Authority for development of library collections belongs to the Dean of University Libraries. The Dean’s administrative authority includes the Thomas Cooper Library, Music Library, Business Library, Mathematics Library, South Caroliniana Library, South Carolina Political Collections, and Special Collections and Rare Books. Development of general library collections is the chief responsibility of the Collection Development Department. The Collection Development Librarianreports directly to the Dean of University Libraries. The Assistant Collection Development Librarian and the Gifts Specialist work with the Collection Development Librarian to build collections that support the teaching and research needs of the University.
Building those collections effectively requires the active participation of academic faculty and librarians. Each academic unit designates a Library Representative to coordinate the efforts of their faculty in building collections. The Library appoints a Liaison to work with each Library Representative. The Library encourages faculty members, students, and librarians to recommend resources for the collection. The eRequest system is one method to recommend acquisitions; an email to the Collection Development Librarian is another.
The Library also has a Collection Development Team, which meets monthly and deals with policy issues and advises the Collection Development Department on renewals, new products, and issues affecting collection development. The Collection Development Committee is an administrative group that advises the Dean on important collection issues.
General Collection Policy:
The general collections of the library must support all the teaching and research, and public service needs of the University. In order to accomplish this, the collections should not include any unnecessary duplication, should address content and accessibility as more important than format, and should address specific needs of the faculty, students, and staff of the University. The Library seeks to provide continued access to its physical materials through conservation and preservation efforts and to its digital and electronic collections through license agreements and through participation in organizations such as Portico and LOCKSS.Current Monographs and Serials. The Library primarily collects monographs and other formats of materials which support the research and teaching needs of University faculty and students. The Library subscribes to journals and newspapers, as well as other serials in appropriate subject fields. Duplicate subscriptions are avoided whenever possible. We collect and preserve serials in many formats, with content and accessibility again the main considerations.
Reprints. Emphasis is generally on the text, rather than on the edition. Although an original edition may in some cases be required, commercial reprints are usually just as satisfactory, and often considerably less expensive.
Dissertations and Theses. Beginning with 2009, theses written at the University of South Carolina are collected only in an electronic format. Honors College Theses are collected and archived in print. Theses from other academic sources are treated as specialized research materials and are acquired in accordance with the overall collection policy. All dissertations completed after 1997 at institutions in North America are available to our researchers through the database Dissertations and Theses.
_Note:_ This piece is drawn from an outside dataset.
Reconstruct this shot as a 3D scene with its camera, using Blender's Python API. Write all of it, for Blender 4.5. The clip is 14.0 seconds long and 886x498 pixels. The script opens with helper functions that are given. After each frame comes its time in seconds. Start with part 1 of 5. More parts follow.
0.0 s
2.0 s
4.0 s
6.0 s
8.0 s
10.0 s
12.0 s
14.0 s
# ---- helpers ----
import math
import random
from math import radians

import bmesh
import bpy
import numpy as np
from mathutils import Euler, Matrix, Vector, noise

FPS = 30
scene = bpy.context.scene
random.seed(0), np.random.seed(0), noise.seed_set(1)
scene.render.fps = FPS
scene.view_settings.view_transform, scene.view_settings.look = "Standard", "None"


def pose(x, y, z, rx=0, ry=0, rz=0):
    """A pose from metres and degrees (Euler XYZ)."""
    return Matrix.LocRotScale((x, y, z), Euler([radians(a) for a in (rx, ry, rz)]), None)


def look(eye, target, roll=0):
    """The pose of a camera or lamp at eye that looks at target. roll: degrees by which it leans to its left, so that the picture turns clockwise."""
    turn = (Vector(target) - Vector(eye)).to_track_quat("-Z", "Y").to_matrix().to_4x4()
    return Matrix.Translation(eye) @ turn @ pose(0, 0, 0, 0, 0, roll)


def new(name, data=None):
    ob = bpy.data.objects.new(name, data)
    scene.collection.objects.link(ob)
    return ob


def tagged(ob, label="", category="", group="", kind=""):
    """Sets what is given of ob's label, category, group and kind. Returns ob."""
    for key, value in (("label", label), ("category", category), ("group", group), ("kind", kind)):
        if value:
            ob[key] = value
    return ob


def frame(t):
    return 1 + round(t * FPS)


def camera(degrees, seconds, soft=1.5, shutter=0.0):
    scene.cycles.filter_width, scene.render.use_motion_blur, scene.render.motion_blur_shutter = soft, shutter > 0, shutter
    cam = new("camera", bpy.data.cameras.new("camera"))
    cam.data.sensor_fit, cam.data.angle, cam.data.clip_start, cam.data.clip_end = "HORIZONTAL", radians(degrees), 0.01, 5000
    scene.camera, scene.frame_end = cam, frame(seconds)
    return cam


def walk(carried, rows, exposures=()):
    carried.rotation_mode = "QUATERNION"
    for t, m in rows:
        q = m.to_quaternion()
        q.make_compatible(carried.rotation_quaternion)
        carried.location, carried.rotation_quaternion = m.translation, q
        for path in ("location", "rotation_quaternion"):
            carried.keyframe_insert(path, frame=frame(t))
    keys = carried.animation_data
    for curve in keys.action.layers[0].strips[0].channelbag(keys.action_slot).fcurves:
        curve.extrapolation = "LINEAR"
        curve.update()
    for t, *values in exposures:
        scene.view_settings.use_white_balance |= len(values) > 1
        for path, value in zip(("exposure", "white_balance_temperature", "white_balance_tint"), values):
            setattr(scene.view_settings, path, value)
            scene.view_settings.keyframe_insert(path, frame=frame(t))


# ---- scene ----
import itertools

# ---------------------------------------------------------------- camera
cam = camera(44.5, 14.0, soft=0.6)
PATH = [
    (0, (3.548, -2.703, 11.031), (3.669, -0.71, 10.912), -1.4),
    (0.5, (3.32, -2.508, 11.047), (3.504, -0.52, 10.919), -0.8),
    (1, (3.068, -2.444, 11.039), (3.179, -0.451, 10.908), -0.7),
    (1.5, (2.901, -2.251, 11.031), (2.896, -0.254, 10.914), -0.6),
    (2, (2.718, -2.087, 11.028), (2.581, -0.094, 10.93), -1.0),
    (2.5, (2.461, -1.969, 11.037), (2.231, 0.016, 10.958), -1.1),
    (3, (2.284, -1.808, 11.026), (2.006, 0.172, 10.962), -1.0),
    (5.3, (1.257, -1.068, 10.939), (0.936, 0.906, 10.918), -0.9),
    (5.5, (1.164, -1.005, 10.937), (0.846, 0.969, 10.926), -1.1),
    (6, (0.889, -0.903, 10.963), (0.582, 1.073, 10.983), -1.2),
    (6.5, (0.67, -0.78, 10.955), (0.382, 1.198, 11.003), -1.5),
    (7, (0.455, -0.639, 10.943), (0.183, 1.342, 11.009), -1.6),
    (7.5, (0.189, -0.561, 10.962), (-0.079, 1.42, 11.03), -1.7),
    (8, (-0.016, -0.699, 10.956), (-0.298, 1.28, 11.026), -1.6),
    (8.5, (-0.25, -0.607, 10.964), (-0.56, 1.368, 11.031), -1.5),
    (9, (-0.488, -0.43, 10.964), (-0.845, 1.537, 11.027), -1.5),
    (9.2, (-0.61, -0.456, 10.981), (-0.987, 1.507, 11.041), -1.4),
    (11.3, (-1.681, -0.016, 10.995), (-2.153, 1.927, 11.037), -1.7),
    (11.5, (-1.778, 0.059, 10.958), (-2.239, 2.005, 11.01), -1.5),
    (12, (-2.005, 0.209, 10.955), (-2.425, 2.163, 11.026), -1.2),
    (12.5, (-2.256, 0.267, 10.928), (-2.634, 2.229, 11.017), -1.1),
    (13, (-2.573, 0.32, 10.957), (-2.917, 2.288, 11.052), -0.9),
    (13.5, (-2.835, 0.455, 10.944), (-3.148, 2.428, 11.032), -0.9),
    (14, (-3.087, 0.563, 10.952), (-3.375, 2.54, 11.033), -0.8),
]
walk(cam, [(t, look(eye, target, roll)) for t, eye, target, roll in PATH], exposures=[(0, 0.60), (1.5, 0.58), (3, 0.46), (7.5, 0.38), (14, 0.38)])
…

Textbooks. The purchase of textbooks by the Library is discouraged as much as possible. Library funds are limited, and the purchase of textbooks may preclude the purchase of important monographs not otherwise available. Textbooks may, however, be acquired if they represent significant contributions to the presentation of a subject or if there is a scarcity of other material in the field.
Duplicates. The purchase of multiple copies is discouraged, and requires evidence of high demand. A later edition of a monograph already in the collection is acquired only when the new or revised material justifies its purchase. E-books should also be considered for high demand items.
Government Documents. The Library is a depository for U.S., U.N., and E.E.C. documents. S.C. state documents are housed in the State Library (near the campus) and are available to faculty and students of the University.
Film. Films are selected as research or instructional materials. Feature films are purchased selectively and only with respect to their research or instructional value.
Audio. Musical recordings are purchased according to the needs of music teaching and research. Spoken word recordings can be selected as library materials.